Every bill creates winners and losers. Here's who stands to gain and who bears the cost.

Who Benefits

  • Land banks and CHDOs — They gain a new federal funding conduit for acquiring, stabilizing, and repurposing vacant and abandoned properties when local awardees pass through grant dollars.
  • Local governments in low‑income tracts — Cities and counties receive funds to remove safety hazards and manage vacant land, enabling improved public health, code compliance, and readiness for redevelopment.
  • Residents of targeted low‑income communities — Communities can see removal of blighted structures, vacant‑lot cleanups, and potential increases in affordable rental or owner‑occupied housing supply tied to remediation efforts.
  • Nonprofit neighborhood developers — Organizations focused on affordable housing and community revitalization can access capital indirectly through grantees to execute renovation and construction projects.

Who Bears the Cost

  • State and local grantees — Must provide at least 15% match (cash or eligible Federal funds) and prepare a detailed five‑year plan and ongoing reports, increasing administrative and financial management burdens.
  • HUD — Has new oversight, competitive selection, public reporting, and technical assistance responsibilities and must administer GAO‑mandated information flows, which will consume agency staff time and rulemaking capacity.
  • Recipients that rely on acquisition strategies — Entities planning to resolve blight by purchasing occupied properties will be constrained because grants cannot be used to acquire occupied residential units, potentially requiring alternative financing.
  • Smaller municipalities without pre‑existing land banks or CHDO relationships — May face capacity gaps to execute programs and to meet reporting, compliance, or matching obligations, pushing them to seek partnerships or face disadvantage in competition.

Key Issues

The Core Tension

The central tension is between targeting federal dollars to eliminate dangerous vacancy and producing affordable housing outcomes while avoiding displacement: the bill tries to balance safety and community benefit by funding demolition and rehab tied to affordable housing results and by prohibiting purchase of occupied homes, but that approach constrains flexible redevelopment strategies and may shift costs and complexity onto cash‑strapped local governments and nonprofits.

The bill ties grant eligibility and activity geography to the Internal Revenue Code’s section 45D 'low‑income community' standard, which aligns this program with New Markets and tax‑credit geographies but may exclude neighborhoods that local actors view as blighted yet fall outside those census tract thresholds.
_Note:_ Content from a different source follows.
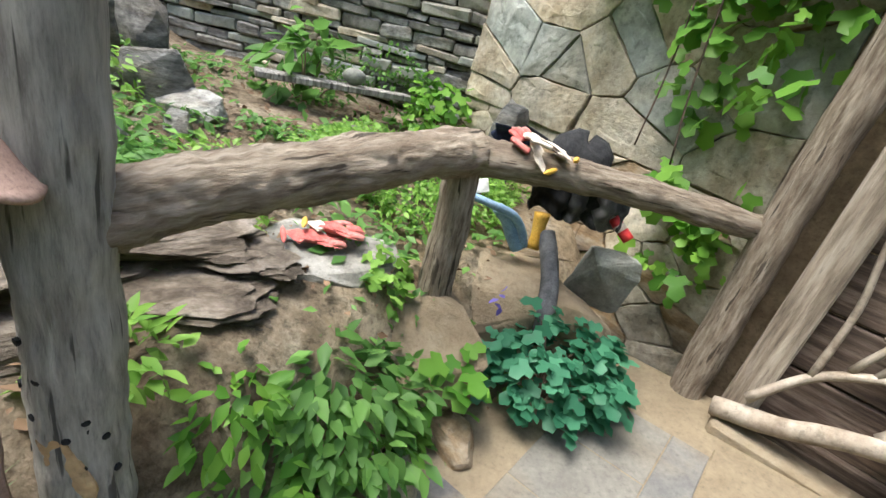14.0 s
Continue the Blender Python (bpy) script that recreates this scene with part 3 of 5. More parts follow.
bed = thing("porch_base", "ochre mortar bed under the paved porch", "floor", on_porch(0, 0, -0.012), box_mesh("porch_base", 2.62, 1.9, 0.3, TILE_OCHRE, 0.01), kind="structure")
bed.matrix_basis = on_porch(0.34, 0.3, -0.297)
porch = thing("porch_floor", "stone tile porch floor dusted with ochre soil", "floor", on_porch(0, 0, 0), kind="structure")
rng_t = random.Random(4)


def lay_tiles(v0, v1, cuts, mats):
    for a, b in zip(cuts[:-1], cuts[1:]):
        me = box_mesh("tile", b - a - 0.003, v1 - v0 - 0.003, 0.02, rng_t.choice(mats), 0.003, 0.0)
        t = part("tile", me, None, porch, loc=pose((a + b) / 2, -(v0 + v1) / 2, -0.012 + rng_t.uniform(-0.002, 0.002)))


lay_tiles(-0.62, -0.45, [-0.95, -0.6, -0.3, 0.0, 0.3], [TILE_GREY, TILE_DARK])
lay_tiles(-0.45, -0.31, [-0.95, -0.72, -0.5, -0.29, -0.1, 0.1, 0.32, 0.6], [TILE_DARK, TILE_DARK, TILE_GREY])
lay_tiles(-0.31, 0.0, [-0.95, -0.8, -0.4, 0.0], [TILE_GREY, TILE_LIGHT])
lay_tiles(-0.31, 0.0, [0.0, 0.38, 0.75, 1.02, 1.3], [TILE_LIGHT, TILE_LIGHT, TILE_GREY])
lay_tiles(0.0, 0.12, [-0.95, -0.6, -0.4, -0.05, 0.0, 0.3, 0.36, 0.62], [TILE_GREY, TILE_DARK])
lay_tiles(0.0, 0.12, [0.62, 0.9, 1.3], [TILE_OCHRE, TILE_GREY])
lay_tiles(0.12, 0.58, [-0.95, 0.3, 1.35], [TILE_OCHRE])
lay_tiles(0.58, 0.69, [-0.95, -0.55, -0.36, 0.0], [TILE_GREY])
lay_tiles(0.58, 1.1, [0.02, 0.3, 0.75, 1.3], [TILE_OCHRE])
lay_tiles(0.69, 1.05, [-0.78, -0.55, -0.2, 0.0], [TILE_LIGHT])
EDGEWOOD = surface("dark edging timber", [(0.3, (0.06, 0.052, 0.045)), (0.5, (0.11, 0.098, 0.088)), (0.7, (0.18, 0.165, 0.15))], 6, 0.85, fine=18, bump_size=0.006, stretch=(6, 0.6, 8), vary=0.1, stain=(0.2, 0.16, 0.11))
edge = thing("porch_edge", "worn dark timber edging of the porch step", "edging", on_porch(-0.985, 0.15, -0.12), box_mesh("porch_edge", 0.05, 0.94, 0.1, EDGEWOOD, 0.006, 0.004), kind="structure")
edge = thing("porch_edge", "worn dark timber edging of the porch step", "edging", on_porch(-0.985, 0.84, -0.12), box_mesh("porch_edge", 0.05, 0.42, 0.1, EDGEWOOD, 0.006, 0.004), kind="structure")

# ---- the house: stone wall, timber door, back wall ----
HOUSE = Matrix(((-0.6, -0.8, 0, -2.02), (0.8, -0.6, 0, 1.85), (0, 0, 1, 0.1), (0, 0, 0, 1)))  # x along the wall, y into the house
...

That alignment simplifies layering with New Markets credits but can create geographic mismatches between federal eligibility and local need.

The program design emphasizes remediation and affordable housing outcomes but forbids acquisition of occupied residential units with grant funds, a constraint that reduces risk of displacement but also limits options for land assembly in neighborhoods where ownership is fragmented. The 15% match and five‑year expenditure timeline encourage local buy‑in and pace projects, yet they may disadvantage cash‑poor jurisdictions and small nonprofits that lack ready match or the administrative systems to move funds quickly.

Finally, the statute leaves 'blighted' largely to HUD’s determination—grant winners might face retrospective compliance risk if HUD applies a stricter standard than applicants anticipated, and HUD rulemaking will determine many operational tradeoffs not settled in the statute.